En mi caso personal, puedo dar testimonio de que en casa tuvimos casi siempre la alegre y solidaria compañía de unas pocas como diminutas mascotas. Eran, más bien, animalitos sin vistosos apellidos, sin rimbombante prosapia; ellos carecían del llamado pedigrí; fueron ejemplares que un buen día asomaron en casa por acción generosa de algún alma caritativa, o porque alguien se encontró con un ejemplar famélico en el zaguán de la casa de la abuela y luego se tomó la molestia de adoptarlo y protegerlo; lo hizo sustrayendo, más tarde, algo de los platos de los demás para completar una furtiva y perruna “escudilla” de comida.
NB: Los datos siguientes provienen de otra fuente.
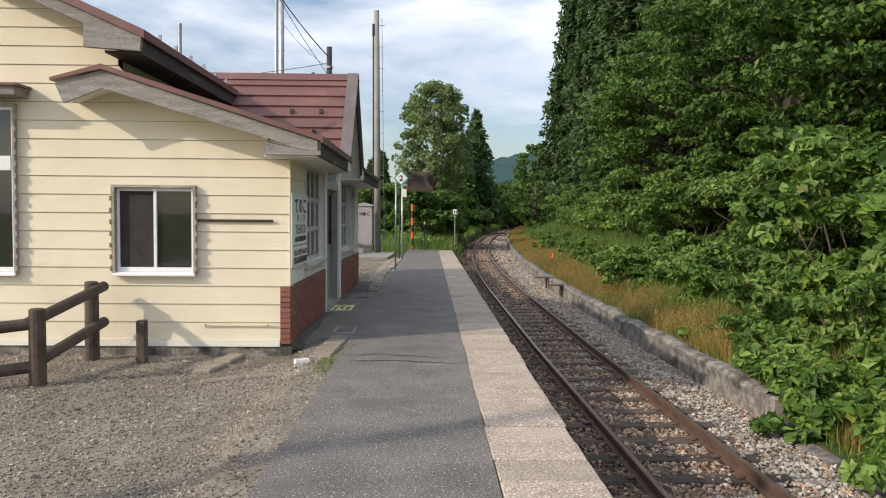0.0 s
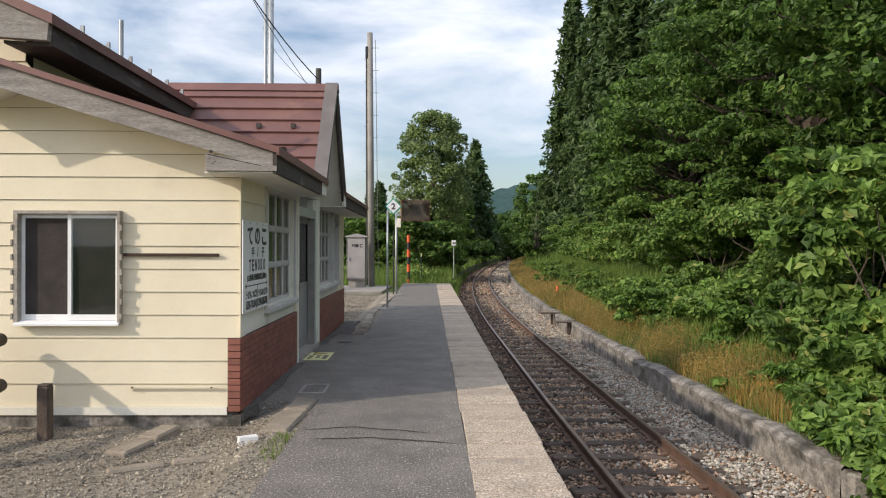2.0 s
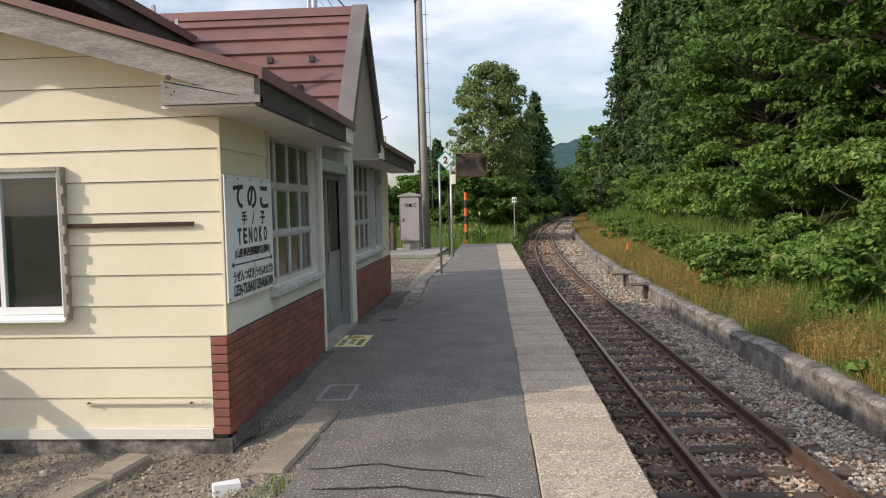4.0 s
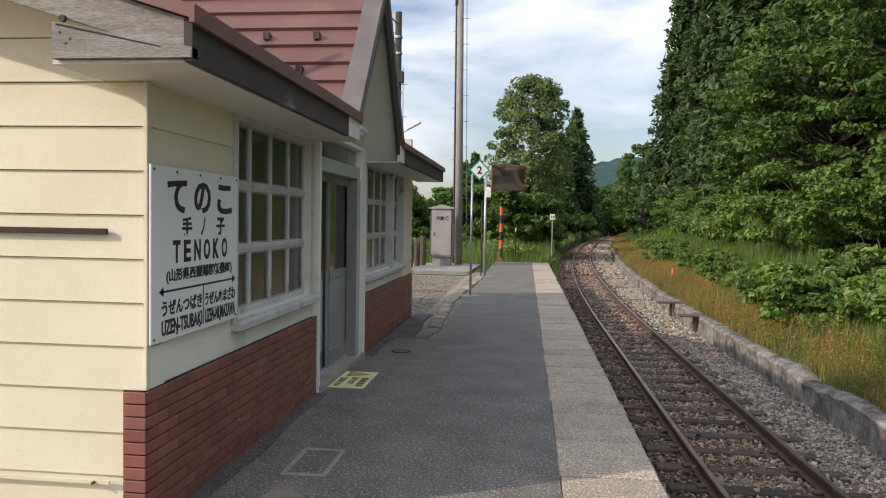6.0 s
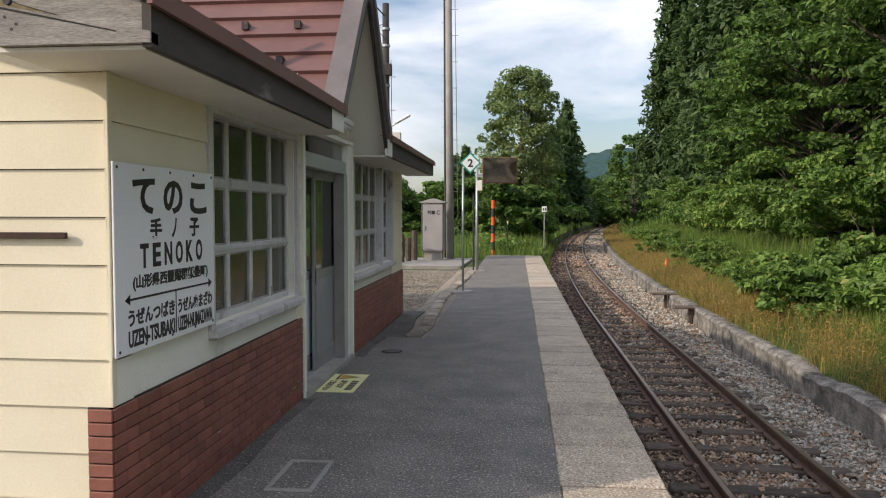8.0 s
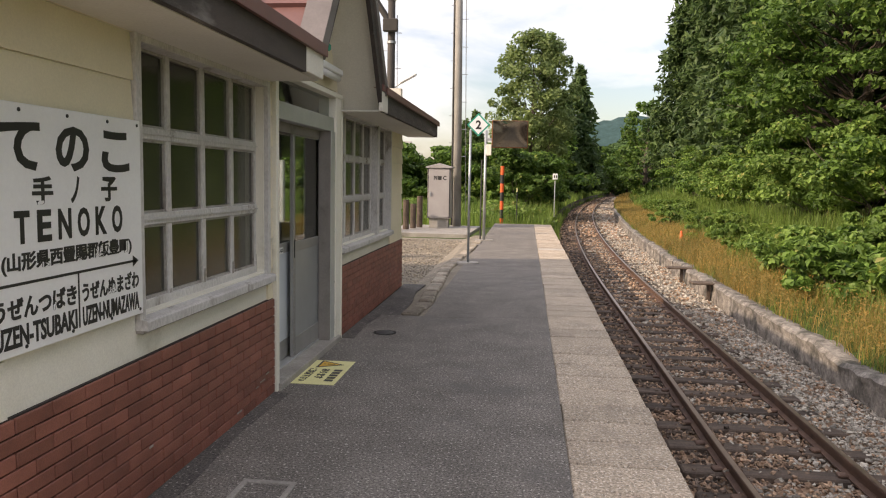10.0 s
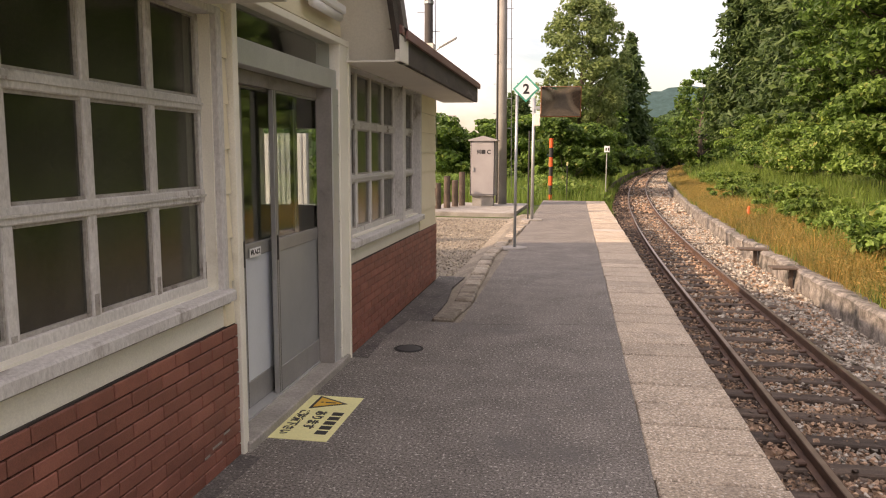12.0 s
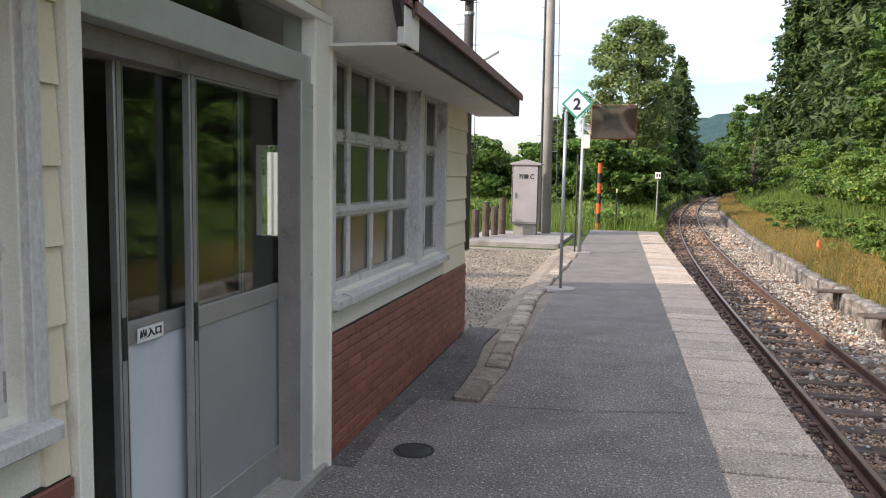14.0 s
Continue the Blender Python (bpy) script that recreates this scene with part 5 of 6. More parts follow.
def ballast_bed(n, y0, y1, size, seed, name):
    g = np.random.default_rng(seed)
    y = y0 + (y1 - y0) * g.random(n)
    d = -1.75 + 3.55 * g.random(n)
    d = np.where(d > 1.0, 1.0 + (d - 1.0) * (1 + edge_shift(y) / 0.8), d)
    on_sleeper = (np.abs(d) < 1.0) & (np.abs((y + 15 + 0.33) % 0.66 - 0.33) < 0.115)
    keep_ = ~on_sleeper | (g.random(n) < 0.07)
    y, d, on_sleeper = y[keep_], d[keep_], on_sleeper[keep_]
    n = len(y)
    z = np.where(np.abs(d) < 0.95, RAIL_Z - 0.178, np.where(d > 0, RAIL_Z - 0.15 - 0.06 * np.abs(d - 0.95), RAIL_Z - 0.20 - 0.22 * np.abs(-d - 0.95)))
    heap = np.array([noise.noise(Vector((a * 1.3, b * 1.3, 8.0))) for a, b in zip(d, y)])
    z = z + g.random(n) * size * 0.5 + np.where(d > 0.7, 0.05, 0.018) * heap + np.where(on_sleeper, 0.035, 0.0)
    pos = np.stack([track_x(y) + d, y, z], axis=1)
    v, t = stones_np(pos, size * (0.5 + 0.85 * g.random(n)), g)
    pick = g.random(n) + 0.35 * heap
    mi = np.where(d < -0.62, np.where(pick < 0.55, 2, 1), np.where(d < 0.72, np.where(pick < 0.22, 0, np.where(pick < 0.80, 1, 2)), np.where(pick < 0.84, 0, 1)))
    mi = np.repeat(mi, 8)
    o = mesh_np(name, v, t, (M_BALLAST, M_BALLASTR, M_BALLASTD), mats=mi)
    tagged(o, "grey crushed stone ballast, rust-stained between the rails", "ballast", kind="stuff")


ballast_bed(46000, -7.0, 12, 0.06, 11, "ballast")
ballast_bed(18000, 12, 34, 0.085, 12, "ballast")
ballast_bed(9000, 34, 130, 0.16, 13, "ballast")
bed = swept("ballast_bed", [(-1.62, -1.26), (-0.95, RAIL_Z - 0.21), (0.95, RAIL_Z - 0.205), (2.30, RAIL_Z - 0.27), (2.30, -1.3)], LINE_Y, 0, M_BALLASTR)
tagged(bed, "packed ballast bed under the track", "ballast bed", kind="structure")
g = np.random.default_rng(21)
n = 33000
px, py = -4.6 + 5.3 * g.random(n), -6.3 + 6.3 * g.random(n)
keep = (px < 0.70 + 0.05 * g.normal(size=n)) & (py < -0.02)
px, py = px[keep], py[keep]
v, t = stones_np(np.stack([px, py, np.array([ground_height(a, b) for a, b in zip(px, py)]) + 0.006], axis=1), np.where(g.random(len(px)) < 0.025, 0.03 + 0.03 * g.random(len(px)), 0.012 + 0.016 * g.random(len(px))), g)
tagged(mesh_np("gravel", v, t, M_STONE), "loose tan gravel in the station yard", "gravel", kind="stuff")
n = 9000
px, py = -3.5 + 3.9 * g.random(n), 9.3 + 10 * g.random(n)
v, t = stones_np(np.stack([px, py, np.full(n, -0.13)], axis=1), 0.02 + 0.03 * g.random(n), g)
tagged(mesh_np("gravel", v, t, M_STONE), "loose pale gravel beyond the station", "gravel", kind="stuff")

# ---------------------------------------------------------------- things on and beyond the platform
number_post = empty("car_stop_post", (0.76, 12.32, 0.0), "thin steel post with a green diamond number plate", "stop post")
part("base", T((0, 0, -0.02), (0, 0, 0.02), 0.24, 0.22, 20), M_CONC, number_post)
part("pole", T((0, 0, 0), (0, 0, 2.62), 0.025, n=12), M_STEEL, number_post, smooth=True)
part("bent_top", T((0, 0, 2.62), (0.09, 0, 2.72), 0.025, n=12), M_STEEL, number_post)
C = Vector((0.155, -0.04, 2.73))
for r, d, m_, nm in ((0.225, 0.0, M_GREEN, "plate"), (0.185, -0.006, M_WHITE, "plate_face")):
    part(nm, P([(C.x - r, C.z), (C.x, C.z - r), (C.x + r, C.z), (C.x, C.z + r)], "y", C.y + d - 0.004, C.y + d), m_, number_post)
write("2", number_post, Matrix.Translation((C.x - 0.055, C.y - 0.011, C.z - 0.085)) @ pose(0, 0, 0, 90, 0, 0), 0.11, 0.17, M_BLACK)

mirror = empty("platform_mirror", (0.74, 18.0, 0.0), "orange framed rectangular mirror on a steel post", "mirror")
part("pole", T((0, 0, 0), (0, 0, 3.0), 0.04, n=12), M_STEEL, mirror, smooth=True)
part("base", B(-0.25, 0.25, -0.2, 0.2, -0.02, 0.02), M_CONC, mirror)
part("cable_pipe", T((-0.10, 0.02, 0), (-0.10, 0.02, 2.2), 0.02, n=8), M_BLACK, mirror)
part("junction_box", B(0.02, 0.16, -0.12, -0.02, 2.32, 2.62, bevel=0.01), M_CREAM2, mirror)
part("bracket", B(0.0, 0.22, -0.05, 0.0, 2.72, 2.80), M_STEEL, mirror)
x0, x1, z0, z1 = 0.16, 1.14, 2.53, 3.27
fr = part("mirror_frame", B(x0, x1, -0.02, 0.02, 0, z1 - z0, bevel=0.012, m=pose(0, -0.055, z0, 11, 0, 0)), M_FRAMEORANGE, mirror)
bm = bmesh.new()
nx, nz = 14, 12
grid = [[bm.verts.new((x0 + 0.025 + (x1 - x0 - 0.05) * i / nx, -0.170 - 0.030 * (1 - (2 * i / nx - 1) ** 2) * (1 - (2 * j / nz - 1) ** 2) - 0.15 * (j / nz - 0.5),
                       z0 + 0.025 + (z1 - z0 - 0.05) * j / nz)) for i in range(nx + 1)] for j in range(nz + 1)]
for j in range(nz):
    for i in range(nx):
        bm.faces.new((grid[j][i], grid[j][i + 1], grid[j + 1][i + 1], grid[j + 1][i]))
part("mirror_face", bm, M_MIRROR, mirror, "weathered convex mirror", smooth=True)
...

Y así fue como llegaron, y ya se quedaron para corretear en casa, la Pelusa, la Estrellita y un tal Yanko (o Janko, con nombre de personaje de radionovela). No eran feos, pero las malas lenguas -probable versión antigua de la actual “prensa corrupta”- habían diseminado la información de su abominable estigma; el de que, esos ordinarios y poco distinguidos ejemplares, no representaban a una raza caracterizada por su linaje; sino que, siendo lo que la alta sociedad llamaba como “perros runas”, no solo que carecían de un certificado que respalde su inscripción, sino que eran de tan bastarda ralea, y de raza tan mezclada, que no había para qué ponerse a escarbar si poseían alcurnia, casta o abolengo.
Todos fueron animalitos blancos y encrespados, siempre pequeños de tamaño e inquietos en extremo. Supongo que sus nombres han de haber surgido luego de continuas discusiones y de prolongados e insistentes referéndums. Talvez desde entonces ya denunciábamos nuestra inveterada falta de imaginación, ya que casi siempre insistíamos en la inútil ocurrencia de repetir, a la manera de los Césares, unos apelativos que quizás habríamos vislumbrado que eran apropiados para nombrar a aquel ejemplar al que venían a reemplazar: uno al que la fámula de ocasión -servicial, piadosa y obediente- había prometido enterrar en el recoleto barrio donde creíamos que existía, a manera de camposanto, un espacio diferente…
Los primos, mientras tanto, criaban unos feroces e insobornables mastines que se disponían a destrozar a dentelladas al más temerario, arriesgado y dispuesto de sus vecinos. Casi siempre bautizaron a esas fieras de Lobo o de Tarzán, o con algún nombre amedrentador que sonaba parecido. Sospecho que no siempre los alimentaron con cristiana regularidad, solo para conseguir esa alegría que a ellos les proporcionaba el observar las demenciales persecuciones a que nos sometían esos, sus sanguinarios cancerberos favoritos. Los otros primos, sin embargo, los que vivían más allá, eran dueños de un animalito callejero y desgarbado, de raza indefinida y descolorido pelaje; le conocían como Cholo, con lo que inútil hubiese sido ocultar su condición de menguada calidad y su modesto origen peregrino.
Pasado el tiempo, cuando ya formé mi propio hogar, habrían de llegar la Mey y esos otros dos que obedecieron al mismo nombre de Frisco (uno era un Chow y el otro un albino Samoyedo que se convirtió en el compañero de mis hijos); luego habrían de aparecer la fiel Chuleta y una tal Sabrina. Más tarde, otra perra llamada Blanch habría de convertirse en un efímero y travieso ejemplar, cuyos ímpetus nerviosos y efusivos, habrían pronto de terminar en el triste destino de un arrollamiento repentino. Ese habría de ser el más postrero de los intentos que hicimos por apaciguar a aquel brioso como impulsivo animal. Por ello fue que, más tarde, habríamos de transigir ante el mimo regalón con que a una horrible mascota solían malcriar, sin asomo de pudor, nuestros más cercanos amigos!
Y es que existe por ahí, un perrito deslucido y feo en particular; sus dueños lo llaman “Pojke” (se pronuncia Poique y quiere decir “chico” en escandinavo). Este tiene, además de su escaso atractivo, la injusta fortuna de ser un espécimen adulado y consentido. Mis amigos lo creen lindo; mas, el pobre tiene una atroz facha de trapeador de pisos! Una mancha en la mitad de su faz es lo que tiene por hocico; y detrás de sus ensortijadas greñas esconde unos ojos de parsimonioso mirar que parecen eludir toda suerte de compromiso. Ese perro ni siquiera sabe ladrar; porque ya se ha dado cuenta que no le hace falta! Para qué va a ladrar, si ya ha caído en la cuenta de que lo tienen malcriado y consentido! Woof, woof!